Last week I wrote a blog post on how to pass the dreaded data science take home challenge. You can read the full blog post on Medium, but I wanted to summarize my tips into something succinct for anyone that's looking for help on their data science take home challenges.
1. Understand expectations
It’s difficult to push against acompany who is interviewing you or going to be interviewing you. But understanding the full expectations of the data science take-home challenge will be the key to passing it successfully.
Here's an email template to use with the recruiter.
Hi Recruiter’s Name,
Thanks for sending over the take-home assignment. I’m excited to start it and will be sure to send it back in X days with my completed solution.
Additionally, I was wondering if I could be provided with a set of general guidelines on how the assignment will be graded. I definitely want to be sure I’m focusing and demonstrating the correct skillset for the take-home and not accidentally going down a rabbit hole.

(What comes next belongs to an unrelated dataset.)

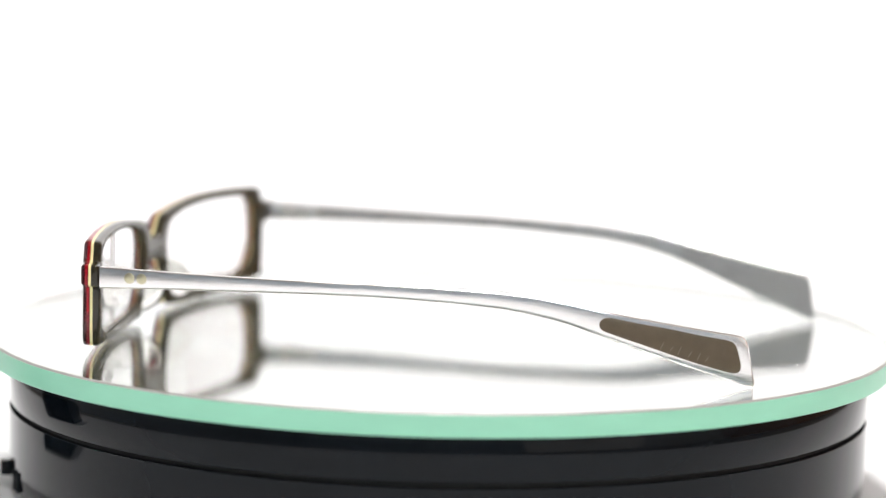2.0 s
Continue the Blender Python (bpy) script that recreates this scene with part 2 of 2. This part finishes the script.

Lastly, I would really appreciate it if after I send in my take-home assignment that I could get some feedback on it, regardless of whether or not I move on in the interview process. It would really mean a lot to understand what I did wrong or where I excelled for my own technical growth.
2. State assumptions everywhere
Try to immediately tally up a list of questions that you can send to the recruiter/hiring manager after receiving the take-home challenge. Even after getting answers to your questions or receiving no answer, make sure to then state your assumptions in your take-home challenge. What do I mean by that?
What if you decide to only use a naive imputation model to fill in missing values instead of an advanced technique? State it. Write it in a comment. Do something where they understand your limitations to the amount of time you’re spending on the assignment.
Write up everything that you think needs to be known to your grader. Hiring managers forgot how long it took to write code and build models. They’re managers. They don’t write code.
3. Do the modeling basics
Here’s a general checklist that will probably take you at least a minimum of three hours.
- Data cleaning
- Minimal feature selection
- Impute missing values
- Create a classification pipeline
- Try training with a couple of sci-kit learn classifiers
- Tune hyperparameters with grid-search
Boom. Now your implementation will reach the general minimal baseline of what they’re expecting. Dependent on how long you work on feature selection, it could go plus or minus an extra two to three hours.
4. Make the take-home challenge readable
Here’s a great guide towards code organization and readability for data scientists. It’s about structuring your project in an easy to digestible manner. I stumbled upon this randomly but it completely makes sense. The Cookiecutter data science framework allows for a standardized process for data science projects. Taken directly from their website:
- Collaborate more easily with you on this analysis
- Learn from your analysis about the process and the domain
- Feel confident in the conclusions at which the analysis arrives
I will note that it will definitely take you more than a few hours to organize your project with the complete format. But then again you already understood the cost when you decided to do a data science take-home assignment.
5. Write Tests and Comments
Did I mention documenting everything in your head onto paper? That includes writing comments and testing your code if it’s applicable. Readability is as important as the efficiency of your code and if you write nice comment blocks on each function, it will help communicate how your code should function and why you re-factored it the way you did. Follow the general Python conventions to make sure you’re solid.
6. Summarize your thought process in under 500 words!
Remember in high school English when all papers consisted of an introduction, content, and then conclusion, which repeated the introduction. Do that but in under 500 words. At the end of the day, the most likely scenario is that the person looking at your take-home assignment will spend a grand total of five minutes of their time understanding it before moving on back to browsing Reddit. You want to make it as easy as possible for them to understand your data science take-home challenge as being the best possible take-home challenge ever.